Rio Tinto and Shougang Group, one of the world’s top 10 steel producers, have signed a Memorandum of Understanding (MoU) to promote research, design and implementation of low-carbon solutions for the steel value chain. The MoU’s focus areas include low-carbon sintering technology, blast furnace (BF) and basic oxygen furnace (BOF) optimisation, and carbon capture and utilisation (CCU).
This partnership with Shougang underlines Rio Tinto’s strategic commitment to partner with customers on steel decarbonisation pathways and to invest in technologies that could deliver reductions in steelmaking carbon intensity.
Initial efforts will be focused on, but not limited to, BF slag heat recovery, BOF slag utilisation, CCU and low-carbon sintering technology.
The MoU builds on the nearly 30-year relationship between Rio Tinto and Shougang as trade and technical partners. The two companies will work together, leveraging their respective strengths in research and development, technologies, processes, equipment, logistics and industry coordination to support their shared objectives of limiting the impacts of global climate change and reducing carbon emissions.

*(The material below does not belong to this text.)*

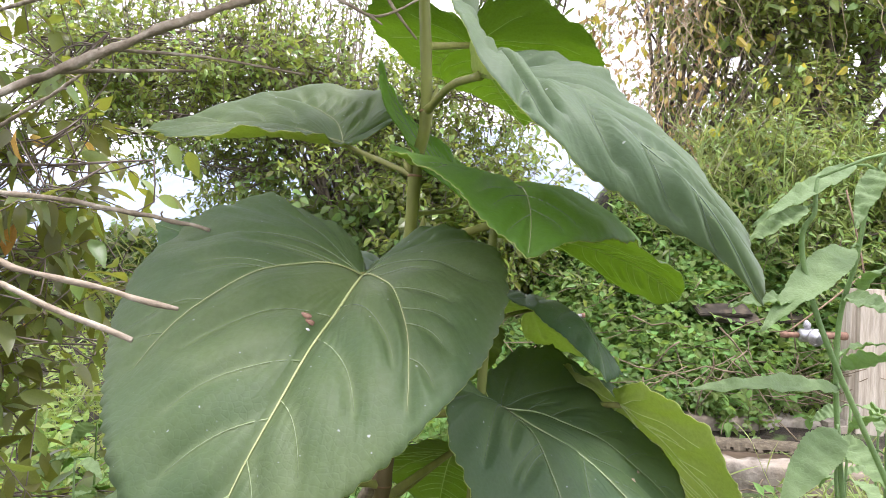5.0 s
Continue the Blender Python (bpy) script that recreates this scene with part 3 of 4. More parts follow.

Rio Tinto Chief Commercial Officer Alf Barrios said “Steel is a vital material for economic growth and low-carbon infrastructure. At Rio Tinto, we want to play a strong role as an industry partner to support the decarbonisation of steel. We are delighted to be able to extend our partnership with Shougang to jointly work towards our shared vision of a ‘greener’ steel value chain.”
Wang Jianwei, Vice President of Shougang Group, said, “Green and low-carbon transition and upgrading is the only way for high-quality and sustainable development of the steel industry. The cooperation between Shougang Group and Rio Tinto Group to develop low-carbon generic technologies for the steel sector and explore decarbonization solutions is a positive move for both sides to cooperate and promote low-carbon technology innovation.”
Around 70 percent of global steel is produced using the BF-BOF route, according to the World Steel Association1.